Task statement => Return verbatim the inclusive range of lines running from the line that contains "import bmesh" to the line that contains "ob = bpy.data.objects.new(name, data)". Omit every other line.
>>
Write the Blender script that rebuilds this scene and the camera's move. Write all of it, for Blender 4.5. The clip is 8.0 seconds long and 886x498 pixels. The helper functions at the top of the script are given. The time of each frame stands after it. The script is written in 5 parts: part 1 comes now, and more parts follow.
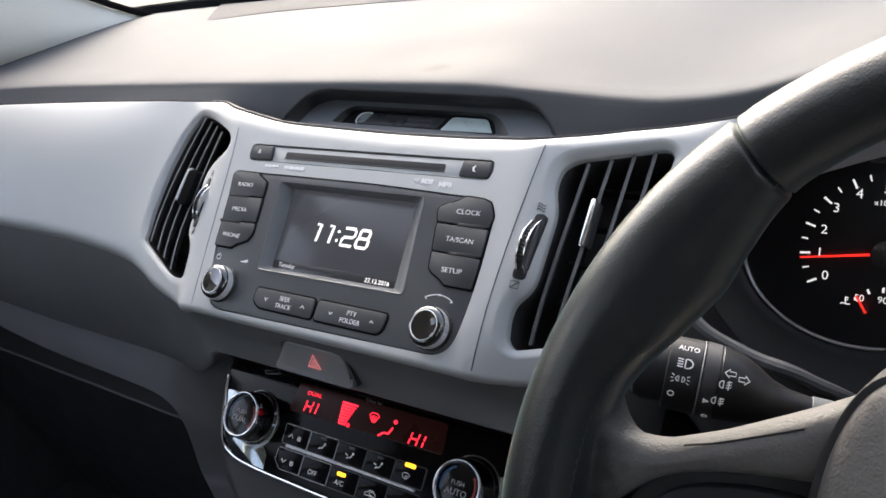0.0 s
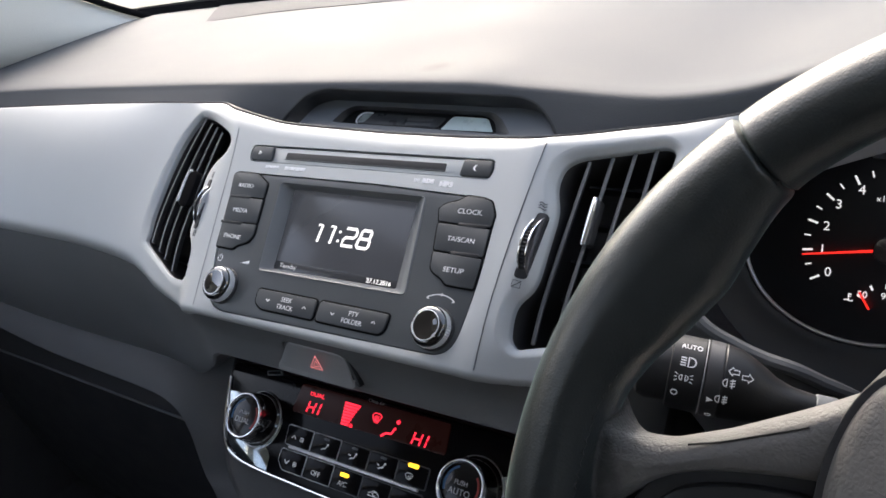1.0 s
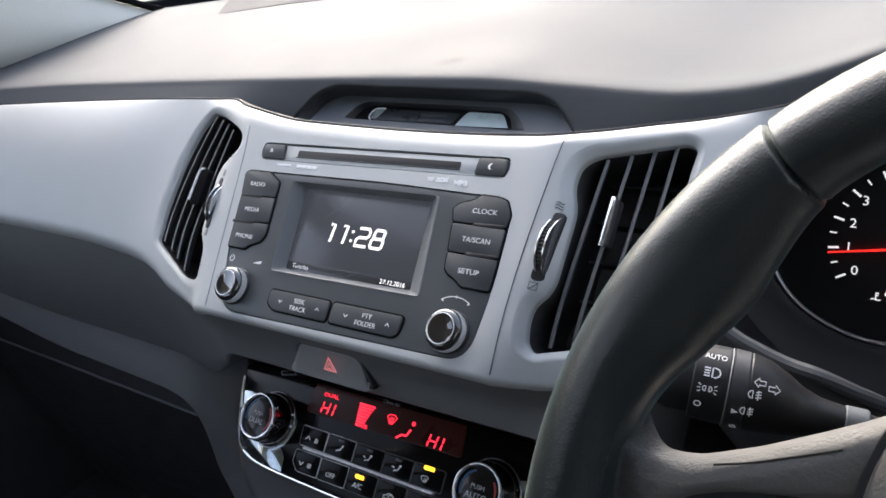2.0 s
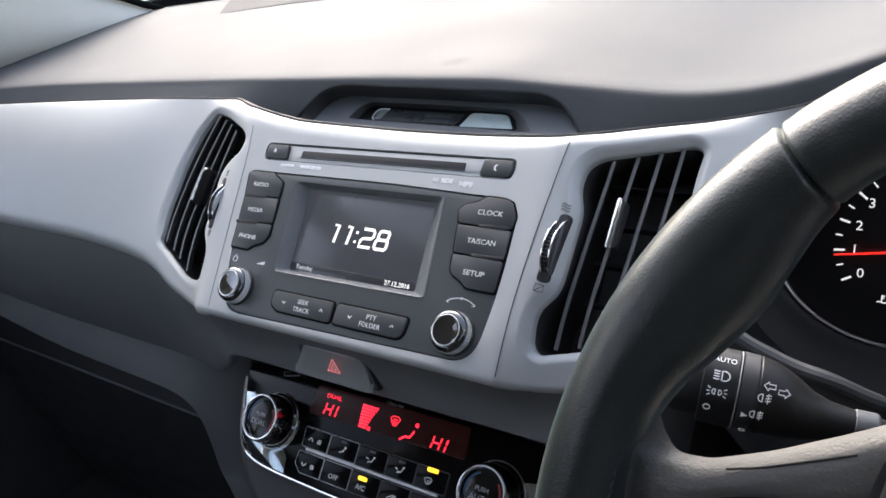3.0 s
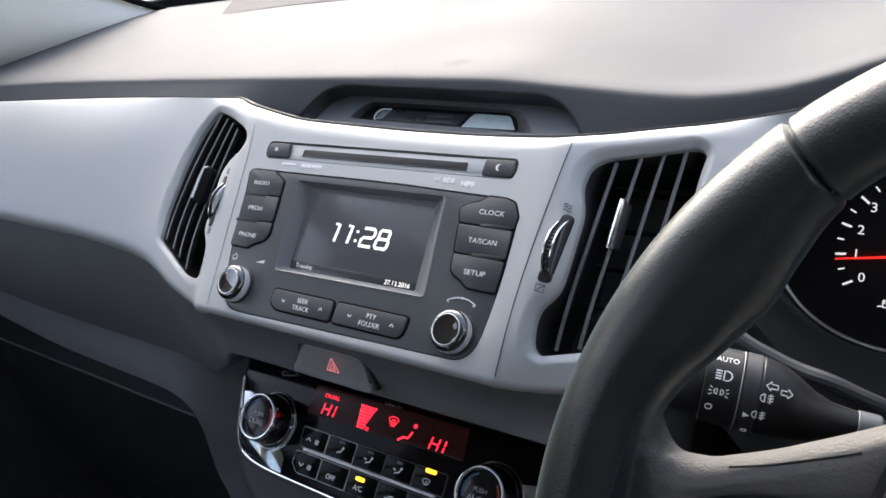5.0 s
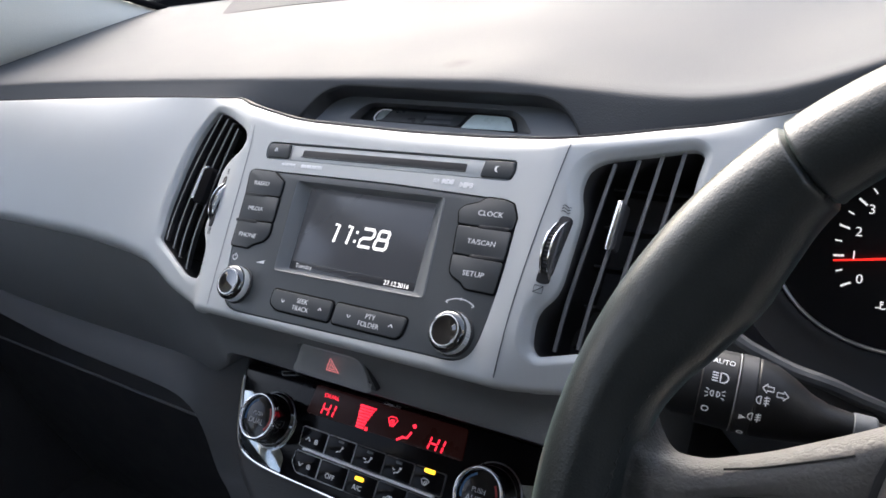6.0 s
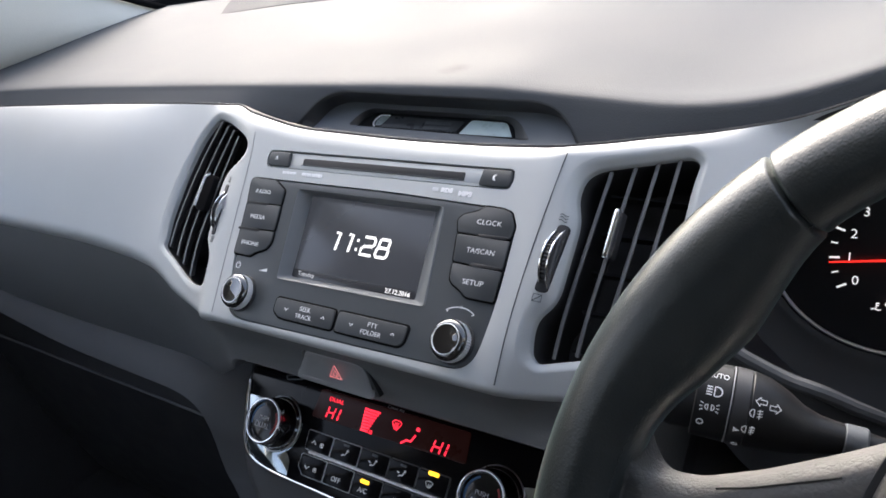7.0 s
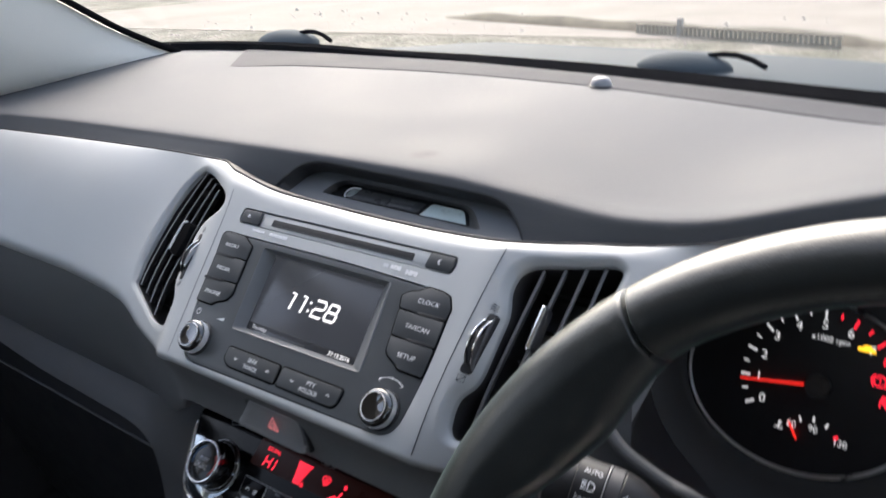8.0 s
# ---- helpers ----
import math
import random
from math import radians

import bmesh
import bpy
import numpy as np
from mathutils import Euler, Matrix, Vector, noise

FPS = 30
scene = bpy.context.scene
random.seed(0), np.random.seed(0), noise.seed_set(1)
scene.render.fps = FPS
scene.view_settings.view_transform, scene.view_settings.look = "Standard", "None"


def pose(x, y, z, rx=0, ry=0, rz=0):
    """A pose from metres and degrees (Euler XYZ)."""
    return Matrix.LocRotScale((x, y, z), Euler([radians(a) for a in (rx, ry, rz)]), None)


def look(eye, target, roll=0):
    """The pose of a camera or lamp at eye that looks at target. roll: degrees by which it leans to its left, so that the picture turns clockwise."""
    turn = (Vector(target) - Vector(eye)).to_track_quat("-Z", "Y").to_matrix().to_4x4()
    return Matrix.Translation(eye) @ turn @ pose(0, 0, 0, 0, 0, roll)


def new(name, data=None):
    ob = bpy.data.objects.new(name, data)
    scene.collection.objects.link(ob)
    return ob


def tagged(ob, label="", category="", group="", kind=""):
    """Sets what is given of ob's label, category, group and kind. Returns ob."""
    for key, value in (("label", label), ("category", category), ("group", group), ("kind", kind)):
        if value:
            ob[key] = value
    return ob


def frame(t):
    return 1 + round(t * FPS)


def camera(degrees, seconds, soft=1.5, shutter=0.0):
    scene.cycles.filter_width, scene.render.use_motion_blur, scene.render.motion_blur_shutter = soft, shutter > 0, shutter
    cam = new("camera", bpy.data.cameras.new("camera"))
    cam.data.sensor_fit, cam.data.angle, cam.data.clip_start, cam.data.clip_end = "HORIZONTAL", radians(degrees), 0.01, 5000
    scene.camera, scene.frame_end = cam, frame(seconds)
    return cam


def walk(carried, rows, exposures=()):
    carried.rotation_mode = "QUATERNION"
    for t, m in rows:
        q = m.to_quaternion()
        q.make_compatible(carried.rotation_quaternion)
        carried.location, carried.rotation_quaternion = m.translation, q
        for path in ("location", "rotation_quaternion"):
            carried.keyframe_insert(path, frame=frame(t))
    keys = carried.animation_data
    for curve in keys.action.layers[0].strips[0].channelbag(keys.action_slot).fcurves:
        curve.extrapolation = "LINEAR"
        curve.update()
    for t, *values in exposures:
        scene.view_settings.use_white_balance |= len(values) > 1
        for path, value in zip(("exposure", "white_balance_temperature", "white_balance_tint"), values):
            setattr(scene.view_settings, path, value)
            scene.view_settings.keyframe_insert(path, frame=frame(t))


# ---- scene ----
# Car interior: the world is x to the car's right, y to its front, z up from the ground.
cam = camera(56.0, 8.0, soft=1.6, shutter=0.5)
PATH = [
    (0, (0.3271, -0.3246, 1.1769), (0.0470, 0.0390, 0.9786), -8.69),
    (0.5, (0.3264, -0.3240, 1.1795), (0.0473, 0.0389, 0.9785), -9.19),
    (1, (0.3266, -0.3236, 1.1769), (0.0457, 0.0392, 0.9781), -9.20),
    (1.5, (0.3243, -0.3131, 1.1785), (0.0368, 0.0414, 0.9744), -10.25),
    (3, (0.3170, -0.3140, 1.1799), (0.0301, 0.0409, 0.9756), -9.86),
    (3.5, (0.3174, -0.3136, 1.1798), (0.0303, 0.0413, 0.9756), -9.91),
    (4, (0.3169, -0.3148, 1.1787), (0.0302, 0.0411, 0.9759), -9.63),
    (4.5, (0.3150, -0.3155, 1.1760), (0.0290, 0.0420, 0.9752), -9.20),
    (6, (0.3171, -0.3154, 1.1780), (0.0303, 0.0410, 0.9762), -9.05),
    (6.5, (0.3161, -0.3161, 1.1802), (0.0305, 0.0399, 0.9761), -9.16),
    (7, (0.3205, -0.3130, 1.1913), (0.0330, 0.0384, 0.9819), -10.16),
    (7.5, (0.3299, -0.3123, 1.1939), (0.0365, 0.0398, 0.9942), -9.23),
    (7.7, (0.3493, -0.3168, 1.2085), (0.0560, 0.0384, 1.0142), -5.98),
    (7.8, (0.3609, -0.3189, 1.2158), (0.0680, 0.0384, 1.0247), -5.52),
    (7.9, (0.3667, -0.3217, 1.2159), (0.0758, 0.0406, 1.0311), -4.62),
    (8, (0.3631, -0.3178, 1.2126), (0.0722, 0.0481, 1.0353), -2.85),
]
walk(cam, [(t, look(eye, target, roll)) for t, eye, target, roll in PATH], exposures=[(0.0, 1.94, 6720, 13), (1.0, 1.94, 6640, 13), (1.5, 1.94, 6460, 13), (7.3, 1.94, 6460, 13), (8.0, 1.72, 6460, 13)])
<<
>>
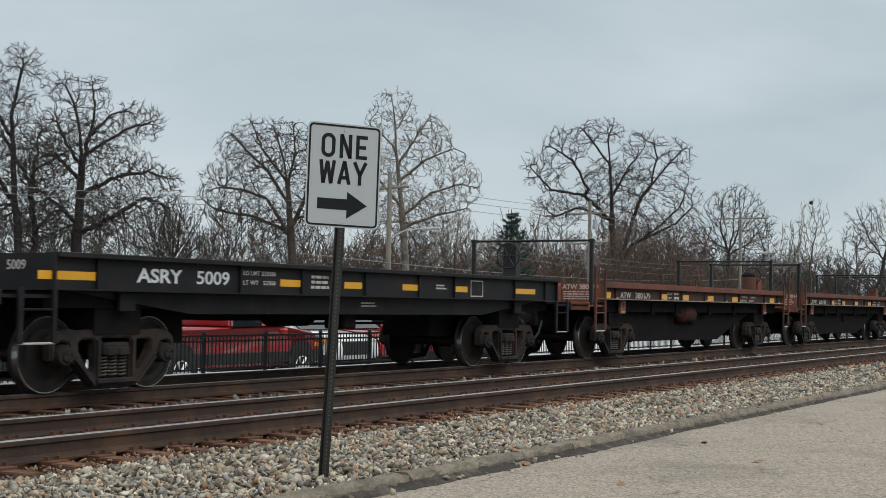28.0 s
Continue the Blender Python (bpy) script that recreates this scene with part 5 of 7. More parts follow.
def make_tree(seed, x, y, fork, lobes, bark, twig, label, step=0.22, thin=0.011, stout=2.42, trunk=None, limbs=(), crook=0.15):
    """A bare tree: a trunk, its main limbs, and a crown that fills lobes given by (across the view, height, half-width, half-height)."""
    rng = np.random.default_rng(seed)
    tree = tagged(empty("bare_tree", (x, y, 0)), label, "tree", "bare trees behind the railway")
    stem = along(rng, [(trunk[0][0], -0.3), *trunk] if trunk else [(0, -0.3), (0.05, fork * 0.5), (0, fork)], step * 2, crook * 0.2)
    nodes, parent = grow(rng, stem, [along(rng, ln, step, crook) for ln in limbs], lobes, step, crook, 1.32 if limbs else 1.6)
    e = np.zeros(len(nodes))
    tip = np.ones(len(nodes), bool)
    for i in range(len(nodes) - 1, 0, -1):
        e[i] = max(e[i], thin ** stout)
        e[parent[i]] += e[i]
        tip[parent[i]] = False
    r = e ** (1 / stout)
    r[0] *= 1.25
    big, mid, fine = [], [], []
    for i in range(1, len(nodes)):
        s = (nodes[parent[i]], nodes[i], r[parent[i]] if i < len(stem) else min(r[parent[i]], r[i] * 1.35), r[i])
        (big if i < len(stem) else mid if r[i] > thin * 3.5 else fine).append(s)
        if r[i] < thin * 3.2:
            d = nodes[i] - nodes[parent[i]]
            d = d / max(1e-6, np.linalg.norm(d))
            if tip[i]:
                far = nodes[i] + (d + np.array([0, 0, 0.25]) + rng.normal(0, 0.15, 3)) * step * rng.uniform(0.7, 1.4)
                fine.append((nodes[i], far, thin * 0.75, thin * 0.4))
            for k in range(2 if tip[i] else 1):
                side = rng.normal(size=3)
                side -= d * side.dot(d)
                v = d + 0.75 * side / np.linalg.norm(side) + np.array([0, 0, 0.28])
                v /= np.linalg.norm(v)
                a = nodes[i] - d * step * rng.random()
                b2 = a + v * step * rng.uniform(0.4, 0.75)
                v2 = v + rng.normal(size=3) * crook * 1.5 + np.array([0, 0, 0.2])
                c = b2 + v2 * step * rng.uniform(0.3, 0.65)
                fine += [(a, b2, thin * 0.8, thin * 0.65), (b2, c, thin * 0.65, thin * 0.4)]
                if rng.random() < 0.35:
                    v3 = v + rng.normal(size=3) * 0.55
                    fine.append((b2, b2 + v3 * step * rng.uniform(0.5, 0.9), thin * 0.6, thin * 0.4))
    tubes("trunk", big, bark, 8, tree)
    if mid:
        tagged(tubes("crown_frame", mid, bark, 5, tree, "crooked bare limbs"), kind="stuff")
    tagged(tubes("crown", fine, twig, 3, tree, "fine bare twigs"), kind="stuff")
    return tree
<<
>>
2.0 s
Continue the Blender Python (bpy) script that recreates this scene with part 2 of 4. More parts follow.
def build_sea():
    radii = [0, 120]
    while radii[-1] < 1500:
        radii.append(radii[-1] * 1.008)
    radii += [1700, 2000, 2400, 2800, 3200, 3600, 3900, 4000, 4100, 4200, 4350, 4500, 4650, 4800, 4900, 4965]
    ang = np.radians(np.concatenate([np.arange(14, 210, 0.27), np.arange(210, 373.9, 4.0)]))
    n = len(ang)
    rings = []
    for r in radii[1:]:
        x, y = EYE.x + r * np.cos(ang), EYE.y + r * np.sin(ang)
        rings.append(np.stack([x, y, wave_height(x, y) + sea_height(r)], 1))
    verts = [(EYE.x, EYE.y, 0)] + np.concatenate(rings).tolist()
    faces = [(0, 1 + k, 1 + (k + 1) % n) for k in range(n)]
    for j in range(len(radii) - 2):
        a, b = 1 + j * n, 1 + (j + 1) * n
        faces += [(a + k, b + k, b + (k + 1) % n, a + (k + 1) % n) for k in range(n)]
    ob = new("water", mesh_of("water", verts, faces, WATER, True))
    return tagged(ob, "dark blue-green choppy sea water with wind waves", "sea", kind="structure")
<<
The completed task =>
import bmesh
import bpy
import numpy as np
from mathutils import Euler, Matrix, Vector, noise

FPS = 30
scene = bpy.context.scene
random.seed(0), np.random.seed(0), noise.seed_set(1)
scene.render.fps = FPS
scene.view_settings.view_transform, scene.view_settings.look = "Standard", "None"


def pose(x, y, z, rx=0, ry=0, rz=0):
    """A pose from metres and degrees (Euler XYZ)."""
    return Matrix.LocRotScale((x, y, z), Euler([radians(a) for a in (rx, ry, rz)]), None)


def look(eye, target, roll=0):
    """The pose of a camera or lamp at eye that looks at target. roll: degrees by which it leans to its left, so that the picture turns clockwise."""
    turn = (Vector(target) - Vector(eye)).to_track_quat("-Z", "Y").to_matrix().to_4x4()
    return Matrix.Translation(eye) @ turn @ pose(0, 0, 0, 0, 0, roll)


def new(name, data=None):
    ob = bpy.data.objects.new(name, data)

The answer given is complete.